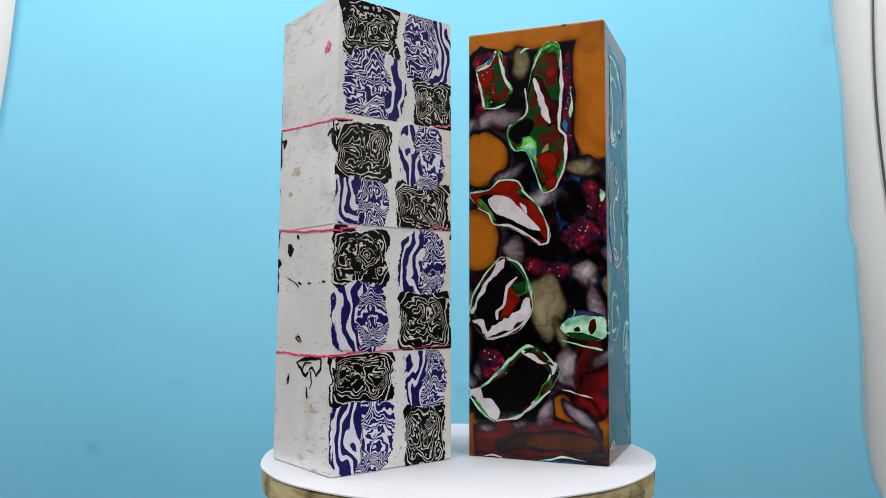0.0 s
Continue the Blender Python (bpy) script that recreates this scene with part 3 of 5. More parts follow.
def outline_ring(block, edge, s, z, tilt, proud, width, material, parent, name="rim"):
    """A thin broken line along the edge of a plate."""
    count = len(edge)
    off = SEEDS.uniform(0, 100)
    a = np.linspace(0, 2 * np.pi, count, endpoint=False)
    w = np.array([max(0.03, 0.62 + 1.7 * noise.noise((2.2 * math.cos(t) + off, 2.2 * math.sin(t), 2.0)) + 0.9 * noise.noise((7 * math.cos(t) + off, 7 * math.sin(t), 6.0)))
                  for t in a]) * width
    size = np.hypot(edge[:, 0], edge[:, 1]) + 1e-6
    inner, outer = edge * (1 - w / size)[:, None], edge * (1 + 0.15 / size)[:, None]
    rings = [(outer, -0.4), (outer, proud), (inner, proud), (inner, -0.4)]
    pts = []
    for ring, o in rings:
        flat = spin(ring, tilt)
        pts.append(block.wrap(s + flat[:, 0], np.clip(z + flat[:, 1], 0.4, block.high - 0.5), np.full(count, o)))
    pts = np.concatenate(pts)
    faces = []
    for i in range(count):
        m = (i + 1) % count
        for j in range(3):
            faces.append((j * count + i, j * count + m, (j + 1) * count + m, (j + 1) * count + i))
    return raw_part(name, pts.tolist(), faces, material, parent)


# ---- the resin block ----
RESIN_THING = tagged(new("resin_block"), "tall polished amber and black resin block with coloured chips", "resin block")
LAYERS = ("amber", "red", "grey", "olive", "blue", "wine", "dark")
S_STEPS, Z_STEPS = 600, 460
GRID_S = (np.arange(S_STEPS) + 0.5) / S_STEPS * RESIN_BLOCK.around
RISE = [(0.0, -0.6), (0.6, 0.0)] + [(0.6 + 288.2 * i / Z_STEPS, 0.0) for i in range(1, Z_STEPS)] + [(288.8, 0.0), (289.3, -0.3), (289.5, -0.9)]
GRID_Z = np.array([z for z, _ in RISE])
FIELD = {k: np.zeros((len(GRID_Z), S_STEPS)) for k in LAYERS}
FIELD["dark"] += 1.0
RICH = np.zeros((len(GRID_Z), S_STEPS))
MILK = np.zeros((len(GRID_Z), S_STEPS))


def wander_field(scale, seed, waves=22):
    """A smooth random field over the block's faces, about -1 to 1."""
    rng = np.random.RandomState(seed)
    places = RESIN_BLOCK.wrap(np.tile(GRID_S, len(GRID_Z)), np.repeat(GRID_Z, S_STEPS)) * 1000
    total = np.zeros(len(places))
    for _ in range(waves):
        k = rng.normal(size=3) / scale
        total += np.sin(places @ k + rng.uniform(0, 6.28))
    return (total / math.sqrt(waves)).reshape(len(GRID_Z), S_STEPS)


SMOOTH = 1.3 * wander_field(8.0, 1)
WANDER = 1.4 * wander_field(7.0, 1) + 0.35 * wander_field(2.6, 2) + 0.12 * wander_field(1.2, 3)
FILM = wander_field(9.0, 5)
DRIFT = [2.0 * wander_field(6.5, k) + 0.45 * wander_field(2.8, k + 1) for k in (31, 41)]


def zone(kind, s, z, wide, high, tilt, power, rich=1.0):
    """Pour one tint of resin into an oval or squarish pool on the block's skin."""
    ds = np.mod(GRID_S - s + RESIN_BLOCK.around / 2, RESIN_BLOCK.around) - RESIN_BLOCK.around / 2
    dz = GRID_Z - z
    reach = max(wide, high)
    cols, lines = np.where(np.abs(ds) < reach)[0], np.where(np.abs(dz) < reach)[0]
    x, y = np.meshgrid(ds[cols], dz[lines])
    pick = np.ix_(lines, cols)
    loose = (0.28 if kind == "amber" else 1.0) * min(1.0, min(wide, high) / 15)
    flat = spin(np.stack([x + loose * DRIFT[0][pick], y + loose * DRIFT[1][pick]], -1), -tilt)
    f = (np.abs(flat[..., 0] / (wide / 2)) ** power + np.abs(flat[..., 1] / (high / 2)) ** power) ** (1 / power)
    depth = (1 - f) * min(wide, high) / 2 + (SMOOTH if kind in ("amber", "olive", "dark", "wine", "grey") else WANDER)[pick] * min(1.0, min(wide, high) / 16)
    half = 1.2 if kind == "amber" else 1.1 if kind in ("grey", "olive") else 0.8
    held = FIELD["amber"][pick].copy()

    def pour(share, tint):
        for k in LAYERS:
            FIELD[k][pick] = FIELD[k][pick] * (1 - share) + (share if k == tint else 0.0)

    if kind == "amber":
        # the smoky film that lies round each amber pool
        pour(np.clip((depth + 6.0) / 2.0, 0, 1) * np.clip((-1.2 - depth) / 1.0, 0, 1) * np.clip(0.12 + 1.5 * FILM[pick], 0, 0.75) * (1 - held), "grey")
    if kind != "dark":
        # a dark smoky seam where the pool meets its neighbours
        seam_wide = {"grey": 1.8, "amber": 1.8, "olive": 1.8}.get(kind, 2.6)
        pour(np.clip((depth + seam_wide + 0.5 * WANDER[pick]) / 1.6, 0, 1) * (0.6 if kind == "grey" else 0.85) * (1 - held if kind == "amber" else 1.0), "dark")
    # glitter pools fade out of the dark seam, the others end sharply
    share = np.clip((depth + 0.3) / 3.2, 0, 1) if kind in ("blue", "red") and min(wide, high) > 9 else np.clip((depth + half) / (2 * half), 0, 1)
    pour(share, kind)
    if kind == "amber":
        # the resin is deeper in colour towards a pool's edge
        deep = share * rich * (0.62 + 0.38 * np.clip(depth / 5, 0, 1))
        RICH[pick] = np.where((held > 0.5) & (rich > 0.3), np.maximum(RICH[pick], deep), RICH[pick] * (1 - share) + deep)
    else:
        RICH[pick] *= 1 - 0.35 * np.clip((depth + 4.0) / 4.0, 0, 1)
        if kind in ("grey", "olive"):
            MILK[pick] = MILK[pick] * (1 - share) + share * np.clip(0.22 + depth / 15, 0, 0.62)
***
**Problem to solve**: Leave out the pictures and transcribe everything else exactly.

**Complete response**:
0.0 s
Continue the Blender Python (bpy) script that recreates this scene with part 3 of 5. More parts follow.
def outline_ring(block, edge, s, z, tilt, proud, width, material, parent, name="rim"):
    """A thin broken line along the edge of a plate."""
    count = len(edge)
    off = SEEDS.uniform(0, 100)
    a = np.linspace(0, 2 * np.pi, count, endpoint=False)
    w = np.array([max(0.03, 0.62 + 1.7 * noise.noise((2.2 * math.cos(t) + off, 2.2 * math.sin(t), 2.0)) + 0.9 * noise.noise((7 * math.cos(t) + off, 7 * math.sin(t), 6.0)))
                  for t in a]) * width
    size = np.hypot(edge[:, 0], edge[:, 1]) + 1e-6
    inner, outer = edge * (1 - w / size)[:, None], edge * (1 + 0.15 / size)[:, None]
    rings = [(outer, -0.4), (outer, proud), (inner, proud), (inner, -0.4)]
    pts = []
    for ring, o in rings:
        flat = spin(ring, tilt)
        pts.append(block.wrap(s + flat[:, 0], np.clip(z + flat[:, 1], 0.4, block.high - 0.5), np.full(count, o)))
    pts = np.concatenate(pts)
    faces = []
    for i in range(count):
        m = (i + 1) % count
        for j in range(3):
            faces.append((j * count + i, j * count + m, (j + 1) * count + m, (j + 1) * count + i))
    return raw_part(name, pts.tolist(), faces, material, parent)


# ---- the resin block ----
RESIN_THING = tagged(new("resin_block"), "tall polished amber and black resin block with coloured chips", "resin block")
LAYERS = ("amber", "red", "grey", "olive", "blue", "wine", "dark")
S_STEPS, Z_STEPS = 600, 460
GRID_S = (np.arange(S_STEPS) + 0.5) / S_STEPS * RESIN_BLOCK.around
RISE = [(0.0, -0.6), (0.6, 0.0)] + [(0.6 + 288.2 * i / Z_STEPS, 0.0) for i in range(1, Z_STEPS)] + [(288.8, 0.0), (289.3, -0.3), (289.5, -0.9)]
GRID_Z = np.array([z for z, _ in RISE])
FIELD = {k: np.zeros((len(GRID_Z), S_STEPS)) for k in LAYERS}
FIELD["dark"] += 1.0
RICH = np.zeros((len(GRID_Z), S_STEPS))
MILK = np.zeros((len(GRID_Z), S_STEPS))


def wander_field(scale, seed, waves=22):
    """A smooth random field over the block's faces, about -1 to 1."""
    rng = np.random.RandomState(seed)
    places = RESIN_BLOCK.wrap(np.tile(GRID_S, len(GRID_Z)), np.repeat(GRID_Z, S_STEPS)) * 1000
    total = np.zeros(len(places))
    for _ in range(waves):
        k = rng.normal(size=3) / scale
        total += np.sin(places @ k + rng.uniform(0, 6.28))
    return (total / math.sqrt(waves)).reshape(len(GRID_Z), S_STEPS)


SMOOTH = 1.3 * wander_field(8.0, 1)
WANDER = 1.4 * wander_field(7.0, 1) + 0.35 * wander_field(2.6, 2) + 0.12 * wander_field(1.2, 3)
FILM = wander_field(9.0, 5)
DRIFT = [2.0 * wander_field(6.5, k) + 0.45 * wander_field(2.8, k + 1) for k in (31, 41)]


def zone(kind, s, z, wide, high, tilt, power, rich=1.0):
    """Pour one tint of resin into an oval or squarish pool on the block's skin."""
    ds = np.mod(GRID_S - s + RESIN_BLOCK.around / 2, RESIN_BLOCK.around) - RESIN_BLOCK.around / 2
    dz = GRID_Z - z
    reach = max(wide, high)
    cols, lines = np.where(np.abs(ds) < reach)[0], np.where(np.abs(dz) < reach)[0]
    x, y = np.meshgrid(ds[cols], dz[lines])
    pick = np.ix_(lines, cols)
    loose = (0.28 if kind == "amber" else 1.0) * min(1.0, min(wide, high) / 15)
    flat = spin(np.stack([x + loose * DRIFT[0][pick], y + loose * DRIFT[1][pick]], -1), -tilt)
    f = (np.abs(flat[..., 0] / (wide / 2)) ** power + np.abs(flat[..., 1] / (high / 2)) ** power) ** (1 / power)
    depth = (1 - f) * min(wide, high) / 2 + (SMOOTH if kind in ("amber", "olive", "dark", "wine", "grey") else WANDER)[pick] * min(1.0, min(wide, high) / 16)
    half = 1.2 if kind == "amber" else 1.1 if kind in ("grey", "olive") else 0.8
    held = FIELD["amber"][pick].copy()

    def pour(share, tint):
        for k in LAYERS:
            FIELD[k][pick] = FIELD[k][pick] * (1 - share) + (share if k == tint else 0.0)

    if kind == "amber":
        # the smoky film that lies round each amber pool
        pour(np.clip((depth + 6.0) / 2.0, 0, 1) * np.clip((-1.2 - depth) / 1.0, 0, 1) * np.clip(0.12 + 1.5 * FILM[pick], 0, 0.75) * (1 - held), "grey")
    if kind != "dark":
        # a dark smoky seam where the pool meets its neighbours
        seam_wide = {"grey": 1.8, "amber": 1.8, "olive": 1.8}.get(kind, 2.6)
        pour(np.clip((depth + seam_wide + 0.5 * WANDER[pick]) / 1.6, 0, 1) * (0.6 if kind == "grey" else 0.85) * (1 - held if kind == "amber" else 1.0), "dark")
    # glitter pools fade out of the dark seam, the others end sharply
    share = np.clip((depth + 0.3) / 3.2, 0, 1) if kind in ("blue", "red") and min(wide, high) > 9 else np.clip((depth + half) / (2 * half), 0, 1)
    pour(share, kind)
    if kind == "amber":
        # the resin is deeper in colour towards a pool's edge
        deep = share * rich * (0.62 + 0.38 * np.clip(depth / 5, 0, 1))
        RICH[pick] = np.where((held > 0.5) & (rich > 0.3), np.maximum(RICH[pick], deep), RICH[pick] * (1 - share) + deep)
    else:
        RICH[pick] *= 1 - 0.35 * np.clip((depth + 4.0) / 4.0, 0, 1)
        if kind in ("grey", "olive"):
            MILK[pick] = MILK[pick] * (1 - share) + share * np.clip(0.22 + depth / 15, 0, 0.62)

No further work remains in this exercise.